Dans la continuité de son travail sur la question de la souffrance animale, et suite à l’interpellation de l‘association zoopolis, Bastien Lachaud a rédigé une question écrite au ministre de l’agriculture sur la question spécifique des poissons. Souvent ignorés des questions animales, parce qu’ils sont « muets comme des carpes » selon l’expression consacrée, des débats existent même parmi les scientifiques pour savoir si les poissons sont, ou non susceptibles de ressentir de la douleur. Ils ne poussent aucun cri, ce qui semble autoriser une plus grande maltraitance. Il semble pourtant difficile de douter de la détresse des poissons sortis de l’eau en train de s’asphyxier. Certains élevages de pisciculture sont effrayants, notamment en termes de concentration des poissons dans des bassins.
M. Bastien Lachaud appelle l’attention de Monsieur le ministre d’État, ministre de l’Agriculture, sur la question de la souffrance des poissons. Longtemps, les hommes ont cru que les poissons étaient incapables de sensibilités, et notamment insensibles à la douleur. Jusque dans les années 1980 environ, il était communément admis que les poissons se comportaient comme des machines, selon l’ancienne théorie de René Descartes remontant au XVIIe siècle, et ne réagissaient à leur environnement que de façon réflexe. En 2003, des chercheurs écossais avaient testé de façon expérimentale la capacité des poissons à souffrir. Mais en 2012, ces résultats ont été contestés par plusieurs équipes, affirmant que les poissons ne peuvent pas sentir quoi que ce soit pour la raison qu’ils ne possèdent pas les structures nerveuses adéquates. Les réactions observées par l’équipe écossaise relèveraient non pas de la douleur, mais de la nociception (perception inconsciente), c’est-à-dire des réflexes. En 2014, en Suisse, la Commission fédérale d’éthique pour la biotechnologie dans le domaine non humain (CENH), estime dans un rapport qu’il n’existe « aucune bonne raison de conclure que les poissons seraient insensibles » à la douleur.
En France, des associations de protection animale se mobilisent pour lutter contre la souffrance des poissons (tribune publiée le 9 mars 2018 dans Sciences et Avenir ).

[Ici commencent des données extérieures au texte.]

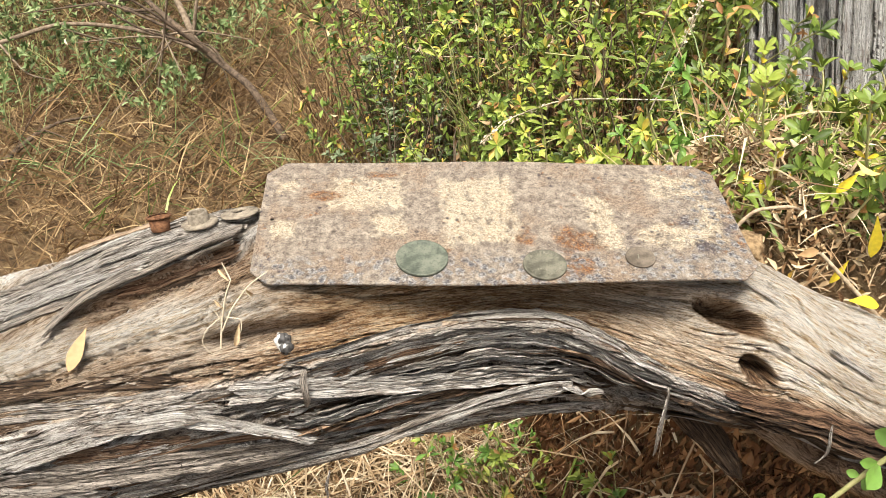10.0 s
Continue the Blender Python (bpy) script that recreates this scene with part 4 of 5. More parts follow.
tuft = tagged(new("dry_grass_tuft"), "bleached dry grass tuft growing from a crack in the trunk", "grass tuft")
base = np.array(seat(-0.162, -0.0245, -0.002))
stalks = [([(0, 0, 0), (-0.001, 0.006, 0.020), (0.0, 0.010, 0.040), (0.002, 0.014, 0.050)], 0.0011), ([(0, 0.003, 0.014), (0.004, 0.008, 0.030), (0.012, 0.013, 0.046), (0.022, 0.018, 0.054)], 0.0010),
          ([(-0.001, 0.004, 0.026), (-0.009, 0.001, 0.018), (-0.011, -0.002, 0.008), (-0.005, -0.006, 0.001), (0.008, -0.010, -0.001)], 0.0005), ([(0.001, 0.004, 0.026), (0.010, 0.004, 0.024), (0.011, 0.001, 0.016), (0.007, -0.002, 0.006)], 0.0006),
          ([(0.002, 0.014, 0.050), (-0.002, 0.018, 0.057), (-0.004, 0.020, 0.060)], 0.0008), ([(0.008, 0.012, 0.042), (0.013, 0.012, 0.038), (0.015, 0.010, 0.030)], 0.0006),
          ([(0, -0.002, 0.0), (-0.004, -0.010, -0.004), (-0.003, -0.018, -0.010)], 0.0005), ([(0, 0.005, 0.018), (-0.004, 0.007, 0.026), (-0.006, 0.008, 0.028)], 0.0005)]
for st, thick in stalks:
    pts = curve_path(np.array(st) * (1, 0.85, 0.85) + np.array(st)[:, 2:] * (0.16, 0, 0) + base, 22)
    v, f = tubes([pts], [(thick * 0.55, thick * 0.30)], 6)
    part_of("stalk", mesh_of("stalk", v, f, PALE_STALK), tuft)
for at, aim, size in (((0.009, 0.004, 0.020), (-0.2, -0.5, -0.9), 0.015), ((0.001, 0.014, 0.049), (-0.5, 0.3, 0.5), 0.009), ((0.010, 0.012, 0.044), (0.3, 0.2, -0.7), 0.010), ((-0.001, 0.008, 0.030), (-0.4, 0, 0.7), 0.007)):
    single_leaf("dry_blade", Matrix.Translation(Vector(base) + Vector((at[0] + 0.16 * at[2], at[1] * 0.85, at[2] * 0.85))) @ Matrix(frames_from(np.array([aim]), np.array([[0.2, -0.9, 0.4]]))[0].tolist()).to_4x4(), size, STRAW, tuft, wide=0.42, curl=0.3, fold=0.6)


# ---- hanging fibres and the broken stub below the trunk ----
def hanging(x, y, z, drop, width, drift, seed):
    p = np.array([x, y, z])
    t = np.linspace(0, 1, 30)
    pts = p + np.stack([drift * t + 0.0007 * np.sin(t * 7 + seed), -0.004 * np.sin(t * 3), -drop * t], -1)
    w = width * (0.35 + 0.65 * np.sin(np.pi * t ** 0.8)) / 2
    tw = 0.6 * np.sin(t * 4 + seed)
    sd = np.stack([np.cos(tw), np.sin(tw), 0 * t], -1) * w[:, None]
    th = np.stack([-np.sin(tw), np.cos(tw), 0 * t], -1) * 0.0004
    ring = np.stack([pts - sd - th, pts + sd - th, pts + sd + th, pts - sd + th], 1)
    me = mesh_of("hanging_strip", ring.reshape(-1, 3), grid_faces(30, 4, True), PALE_STRIP)
    store(me, "along", np.repeat(t[:, None] * drop, 4, 1)), store(me, "around", np.tile([0, 0.003, 0.003, 0.0], (30, 1)))
    part_of("hanging_strip", me, LOG)


hanging(0.0985, -0.042, 0.565, 0.068, 0.0030, 0.003, 1)
hanging(0.188, -0.071, 0.562, 0.036, 0.0020, 0.001, 4)
hanging(-0.105, -0.052, 0.505, 0.030, 0.0020, -0.003, 2)
hanging(-0.1125, -0.046, 0.594, 0.032, 0.0052, -0.001, 3)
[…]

il est nécessaire résoudre une incohérence. Par arrêté préfectoral, il est interdit de consommer et de commercialiser les poissons pêchés dans certains départements français pour des raisons de santé publique, en raison de la pollution des cours d’eau et de la contamination des poissons. Pour autant, la pêche n’y est pas interdite. Il est donc autorisé de pêcher des poissons qu’il sera interdit de consommer. Il s’agit d’un acte purement gratuit, qui n’est même pas à des fins d’alimentation. Pourtant, les pratiques de pêche consistant à relâcher ensuite les poissons, sans les tuer immédiatement, font grandement souffrir les animaux. Ils subissent la peur et le stress de la capture. Ils sont, certes, ensuite relâchés dans l’eau, mais ont souvent été blessés dans l’opération par l’hameçon, ont suffoqué. Une étude montre que, pour certaines espèces, jusqu’à 90% des poissons relâchés après avoir été pêchés meurent du fait des séquelles. Aussi, il souhaiterait savoir quand le Ministre agira pour mettre en cohérence l’interdiction de consommation avec une interdiction de pêche sur les départements concernés afin de lutter contre la souffrance de ces animaux ; plus avant, il souhaite apprendre les mesures que le Ministre compte prendre concernant la lutte contre la souffrance des poissons, dans le domaine de la pêche industrielle, de la pêche dite de loisir, et de la pisciculture.
Question écrite publiée le 17/07/2018 (MAJ le 18/09/2018)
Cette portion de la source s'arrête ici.